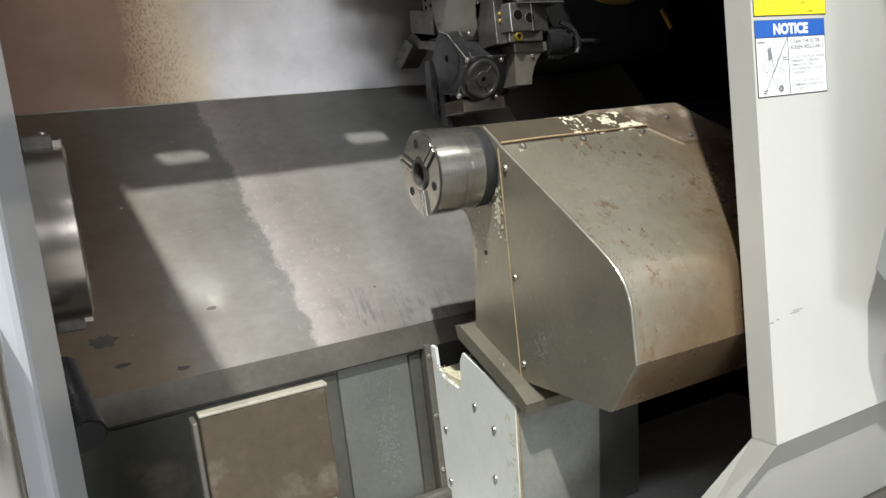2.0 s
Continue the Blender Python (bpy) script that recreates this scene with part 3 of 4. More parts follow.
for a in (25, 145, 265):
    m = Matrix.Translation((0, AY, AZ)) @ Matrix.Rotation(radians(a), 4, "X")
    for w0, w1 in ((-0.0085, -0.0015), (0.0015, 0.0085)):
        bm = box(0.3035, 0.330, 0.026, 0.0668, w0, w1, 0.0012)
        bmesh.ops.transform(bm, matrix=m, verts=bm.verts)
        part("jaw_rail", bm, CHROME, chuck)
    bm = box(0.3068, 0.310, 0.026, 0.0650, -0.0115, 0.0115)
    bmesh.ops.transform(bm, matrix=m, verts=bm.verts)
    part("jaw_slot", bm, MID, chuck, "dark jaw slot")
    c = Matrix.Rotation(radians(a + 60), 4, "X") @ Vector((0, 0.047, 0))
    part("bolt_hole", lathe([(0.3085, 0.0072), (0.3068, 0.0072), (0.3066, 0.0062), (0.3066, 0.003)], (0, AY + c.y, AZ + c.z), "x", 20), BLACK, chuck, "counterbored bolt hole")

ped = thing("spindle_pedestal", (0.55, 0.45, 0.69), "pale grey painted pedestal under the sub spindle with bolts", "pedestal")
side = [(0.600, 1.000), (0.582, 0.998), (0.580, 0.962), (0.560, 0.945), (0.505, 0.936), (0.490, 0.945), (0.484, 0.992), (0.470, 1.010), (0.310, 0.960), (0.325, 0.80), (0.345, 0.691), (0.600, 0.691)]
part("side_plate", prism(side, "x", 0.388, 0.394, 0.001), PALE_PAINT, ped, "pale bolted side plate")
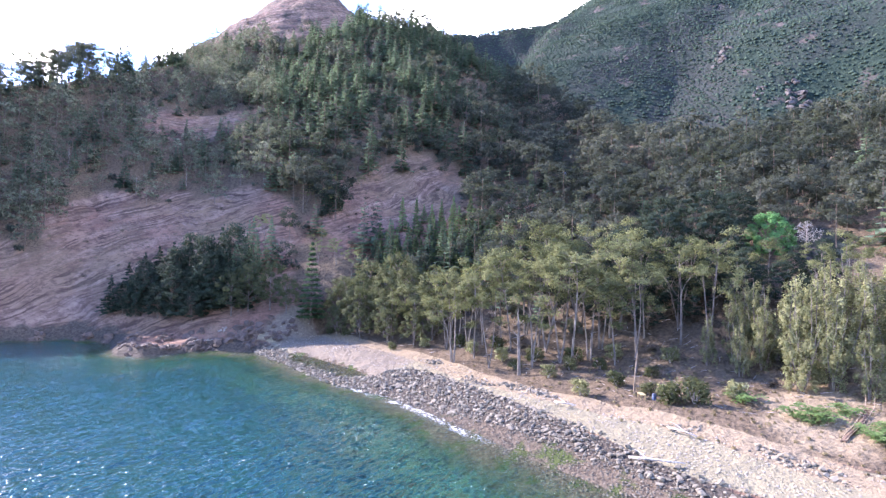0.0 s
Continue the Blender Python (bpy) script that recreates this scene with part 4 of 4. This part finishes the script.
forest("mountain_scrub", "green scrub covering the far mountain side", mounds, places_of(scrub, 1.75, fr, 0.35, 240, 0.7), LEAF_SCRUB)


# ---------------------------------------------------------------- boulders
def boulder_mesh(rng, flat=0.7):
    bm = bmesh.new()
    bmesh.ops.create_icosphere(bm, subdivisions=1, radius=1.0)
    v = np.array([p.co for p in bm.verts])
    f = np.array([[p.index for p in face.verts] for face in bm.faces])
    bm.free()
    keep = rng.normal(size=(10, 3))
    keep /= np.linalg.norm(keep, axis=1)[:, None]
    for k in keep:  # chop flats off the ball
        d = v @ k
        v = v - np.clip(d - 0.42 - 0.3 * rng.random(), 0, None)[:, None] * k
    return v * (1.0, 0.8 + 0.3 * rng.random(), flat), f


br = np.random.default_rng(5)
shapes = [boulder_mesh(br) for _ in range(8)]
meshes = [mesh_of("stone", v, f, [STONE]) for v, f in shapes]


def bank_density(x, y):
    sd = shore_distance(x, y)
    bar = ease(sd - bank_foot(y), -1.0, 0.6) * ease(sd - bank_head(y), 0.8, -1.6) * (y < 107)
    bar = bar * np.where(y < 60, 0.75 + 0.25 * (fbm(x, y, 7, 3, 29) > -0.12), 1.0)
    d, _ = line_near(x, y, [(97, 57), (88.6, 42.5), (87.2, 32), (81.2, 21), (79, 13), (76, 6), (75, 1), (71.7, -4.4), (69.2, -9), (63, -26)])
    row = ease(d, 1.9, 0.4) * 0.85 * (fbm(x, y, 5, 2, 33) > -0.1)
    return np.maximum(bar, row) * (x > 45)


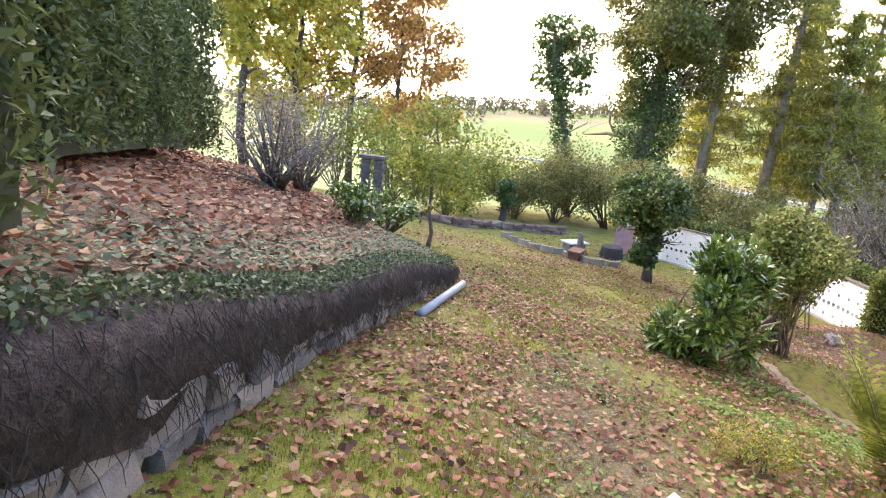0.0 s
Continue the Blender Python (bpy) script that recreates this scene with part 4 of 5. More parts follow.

● Written request: Leave out the pictures, then repeat the listing above exactly from its first line to the line with "0.003)], (0, AY", inclusive.

● Solution to this problem:
2.0 s
Continue the Blender Python (bpy) script that recreates this scene with part 3 of 4. More parts follow.
for a in (25, 145, 265):
    m = Matrix.Translation((0, AY, AZ)) @ Matrix.Rotation(radians(a), 4, "X")
    for w0, w1 in ((-0.0085, -0.0015), (0.0015, 0.0085)):
        bm = box(0.3035, 0.330, 0.026, 0.0668, w0, w1, 0.0012)
        bmesh.ops.transform(bm, matrix=m, verts=bm.verts)
        part("jaw_rail", bm, CHROME, chuck)
    bm = box(0.3068, 0.310, 0.026, 0.0650, -0.0115, 0.0115)
    bmesh.ops.transform(bm, matrix=m, verts=bm.verts)
    part("jaw_slot", bm, MID, chuck, "dark jaw slot")
    c = Matrix.Rotation(radians(a + 60), 4, "X") @ Vector((0, 0.047, 0))
    part("bolt_hole", lathe([(0.3085, 0.0072), (0.3068, 0.0072), (0.3066, 0.0062), (0.3066, 0.003)], (0, AY + c.y, AZ + c.z), "x", 20), BLACK, chuck, "counterbored bolt hole")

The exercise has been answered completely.